A Python-based CLI utility and module designed for querying Elasticsearch and exporting results as a CSV file.
- This tool should be used with Elasticsearch 8.x version.
- You also need >=
Python 3.8.x
.
From source:
pip install esxport
For development purpose
pip install "esxport[dev]"
Run esxport --help
for detailed information on available options:
Usage: esxport [OPTIONS]
Options:
-q, --query JSON Query string in Query DSL syntax. [required]
-o, --output-file PATH CSV file location. [required]
-i, --index-prefixes TEXT Index name prefix(es). [required]
-u, --url URL Elasticsearch host URL. [default: https://localhost:9200]
-U, --user TEXT Elasticsearch basic authentication user. [default: elastic]
-p, --password TEXT Elasticsearch basic authentication password. [required]
-f, --fields TEXT List of _source fields to present in the output. [default: _all]
-S, --sort ELASTIC SORT List of fields to sort in the format `<field>:<direction>`.
-d, --delimiter TEXT Delimiter to use in the CSV file. [default: ,]
-m, --max-results INTEGER Maximum number of results to return. [default: 10]
-s, --scroll-size INTEGER Scroll size for each batch of results. [default: 100]
-e, --meta-fields [_id|_index|_score]
Add meta-fields to the output.
--verify-certs Verify SSL certificates.
--ca-certs PATH Location of CA bundle.
--client-cert PATH Location of Client Auth cert.
--client-key PATH Location of Client Cert Key.
-v, --version Show version and exit.
--debug Enable debug mode.
--help Show this message and exit.
In addition to the CLI, EsXport can now be used as a Python module. Below is an example of how to integrate it into your Python application:
from esxport import CliOptions, EsXport
kwargs = {
"query": {
"query": {"match_all": {}},
"size": 1000
},
"output_file": "output.csv",
"index_prefixes": ["my-index-prefix"],
"url": "https://localhost:9200",
"user": "elastic",
"password": "password",
"verify_certs": False,
"debug": True,
"max_results": 1000,
"scroll_size": 100,
"sort": ["field_name:asc"],
"ca_certs": "path/to/ca.crt"
}
# Create CLI options and initialize EsXport
cli_options = CliOptions(kwargs)
es = EsXport(cli_options)
# Export data
es.export()
A configuration class to manage CLI arguments programmatically when using the module.

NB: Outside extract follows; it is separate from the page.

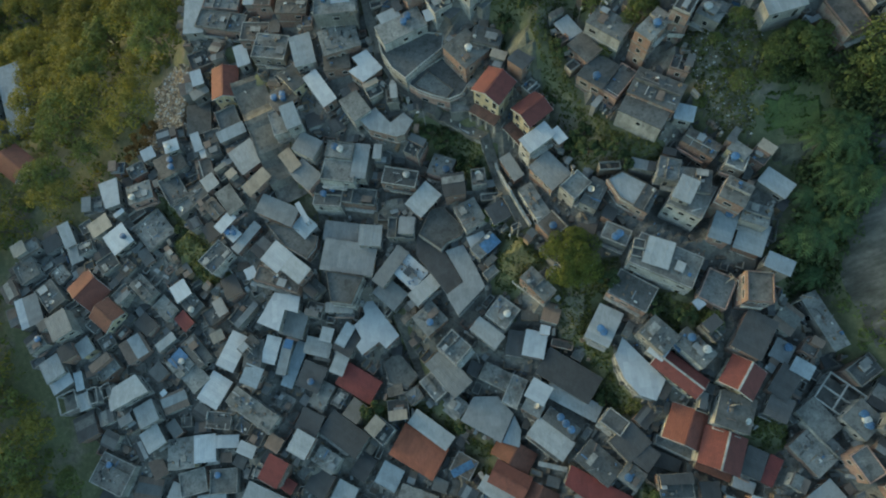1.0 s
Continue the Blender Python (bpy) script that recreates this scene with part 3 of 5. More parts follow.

Attribute | Type | Description | Default |
---|---|---|---|
query |
dict |
Elasticsearch Query DSL syntax for filtering data. | N/A |
output_file |
str |
Path to save the exported CSV file. | N/A |
url |
str |
Elasticsearch host URL. | "https://localhost:9200" |
user |
str |
Basic authentication username for Elasticsearch. | "elastic" |
password |
str |
Basic authentication password for Elasticsearch. | N/A |
index_prefixes |
list[str] |
List of index prefixes to query. | N/A |
fields |
list[str] |
List of _source fields to include in the output. |
["_all"] |
sort |
list[str] |
Fields to sort the output in the format `field_name:asc | desc`. |
delimiter |
str |
Delimiter for the CSV output. | "," |
max_results |
int |
Maximum number of results to fetch. | 10 |
scroll_size |
int |
Batch size for scroll queries. | 100 |
meta_fields |
list[str] |
Metadata fields to include in the output. | ["_id", "_index", "_score"] |
verify_certs |
bool |
Whether to verify SSL certificates. | False |
ca_certs |
str |
Path to the CA certificate bundle. | N/A |
client_cert |
str |
Path to the client certificate for authentication. | N/A |
client_key |
str |
Path to the client key for authentication. | N/A |
debug |
bool |
Enable debugging. | False |
from esxport import CliOptions
cli_options = CliOptions({
"query": {"query": {"match_all": {}}},
"output_file": "data.csv",
"url": "https://localhost:9200",
"user": "elastic",
"password": "password",
"index_prefixes": ["my-index-prefix"],
"fields": ["field1", "field2"],
"sort": ["field1:asc"],
"max_results": 1000,
"scroll_size": 100
})
The main class for executing the export operation.
Method | Description |
---|---|
__init__(opts: CliOptions, es_client: ElasticsearchClient | None = None) |
Initializes the EsXport object with options (CliOptions ) and an optional Elasticsearch client. |
export() |
Executes the query and exports the results to the specified CSV file. |
from esxport import CliOptions, EsXport
# Define CLI options
cli_options = CliOptions({
"query": {"query": {"match_all": {}}},
"output_file": "output.csv",
"url": "https://localhost:9200",
"user": "elastic",
"password": "password",
"index_prefixes": ["my-index-prefix"]
})
# Initialize EsXport
esxport = EsXport(cli_options)
# Export data
esxport.export()